What to produce >> Take the lines from the beginning of the material through the line containing "0.1 + k * 0.46))" and retype them exactly, leaving the pictures out.

start

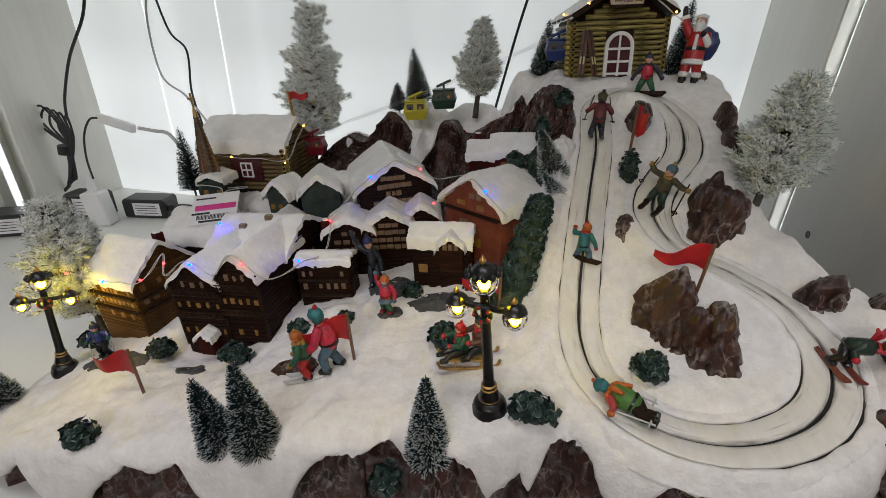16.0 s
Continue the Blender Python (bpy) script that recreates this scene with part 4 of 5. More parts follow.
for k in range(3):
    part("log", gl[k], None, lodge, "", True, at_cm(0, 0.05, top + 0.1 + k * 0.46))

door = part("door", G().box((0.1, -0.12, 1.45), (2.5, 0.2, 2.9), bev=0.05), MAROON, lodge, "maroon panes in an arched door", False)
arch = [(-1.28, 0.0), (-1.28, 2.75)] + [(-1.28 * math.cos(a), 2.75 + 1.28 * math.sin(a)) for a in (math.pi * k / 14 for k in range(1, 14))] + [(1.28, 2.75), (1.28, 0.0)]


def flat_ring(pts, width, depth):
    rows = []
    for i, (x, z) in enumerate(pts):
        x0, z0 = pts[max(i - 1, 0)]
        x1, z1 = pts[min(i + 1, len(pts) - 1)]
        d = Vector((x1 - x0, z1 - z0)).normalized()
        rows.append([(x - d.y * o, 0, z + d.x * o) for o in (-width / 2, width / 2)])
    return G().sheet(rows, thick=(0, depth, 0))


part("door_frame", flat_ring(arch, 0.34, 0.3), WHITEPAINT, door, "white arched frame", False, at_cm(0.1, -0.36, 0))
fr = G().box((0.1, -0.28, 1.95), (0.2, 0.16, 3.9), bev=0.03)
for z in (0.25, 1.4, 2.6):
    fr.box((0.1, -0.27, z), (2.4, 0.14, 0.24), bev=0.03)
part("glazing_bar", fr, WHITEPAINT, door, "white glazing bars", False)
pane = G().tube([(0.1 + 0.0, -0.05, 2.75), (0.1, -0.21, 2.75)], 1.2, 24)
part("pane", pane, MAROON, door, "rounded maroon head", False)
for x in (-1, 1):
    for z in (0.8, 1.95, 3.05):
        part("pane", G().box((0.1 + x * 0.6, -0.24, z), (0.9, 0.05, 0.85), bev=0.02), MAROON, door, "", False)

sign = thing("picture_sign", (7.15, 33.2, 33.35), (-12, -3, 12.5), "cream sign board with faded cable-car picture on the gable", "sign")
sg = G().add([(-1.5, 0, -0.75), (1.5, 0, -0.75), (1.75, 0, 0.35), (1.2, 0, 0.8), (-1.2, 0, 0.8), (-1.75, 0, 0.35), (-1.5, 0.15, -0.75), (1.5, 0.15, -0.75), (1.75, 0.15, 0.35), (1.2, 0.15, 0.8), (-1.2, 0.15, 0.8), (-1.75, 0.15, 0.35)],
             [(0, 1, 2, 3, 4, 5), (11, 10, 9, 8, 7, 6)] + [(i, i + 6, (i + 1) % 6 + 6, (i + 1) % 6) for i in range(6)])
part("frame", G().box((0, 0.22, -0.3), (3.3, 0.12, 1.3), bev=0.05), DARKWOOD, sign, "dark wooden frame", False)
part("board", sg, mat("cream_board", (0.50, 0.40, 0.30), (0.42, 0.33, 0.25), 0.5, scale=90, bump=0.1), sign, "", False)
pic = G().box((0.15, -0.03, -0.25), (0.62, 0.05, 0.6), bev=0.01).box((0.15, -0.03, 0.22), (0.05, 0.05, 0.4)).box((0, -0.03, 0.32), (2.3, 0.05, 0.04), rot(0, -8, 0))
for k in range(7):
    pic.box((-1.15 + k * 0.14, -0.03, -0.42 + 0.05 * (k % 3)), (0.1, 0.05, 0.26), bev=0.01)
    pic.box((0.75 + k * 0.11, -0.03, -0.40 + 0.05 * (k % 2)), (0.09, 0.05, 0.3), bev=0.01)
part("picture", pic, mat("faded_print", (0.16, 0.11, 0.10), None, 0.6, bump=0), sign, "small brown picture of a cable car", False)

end

Written solution >>
16.0 s
Continue the Blender Python (bpy) script that recreates this scene with part 4 of 5. More parts follow.
for k in range(3):
    part("log", gl[k], None, lodge, "", True, at_cm(0, 0.05, top + 0.1 + k * 0.46))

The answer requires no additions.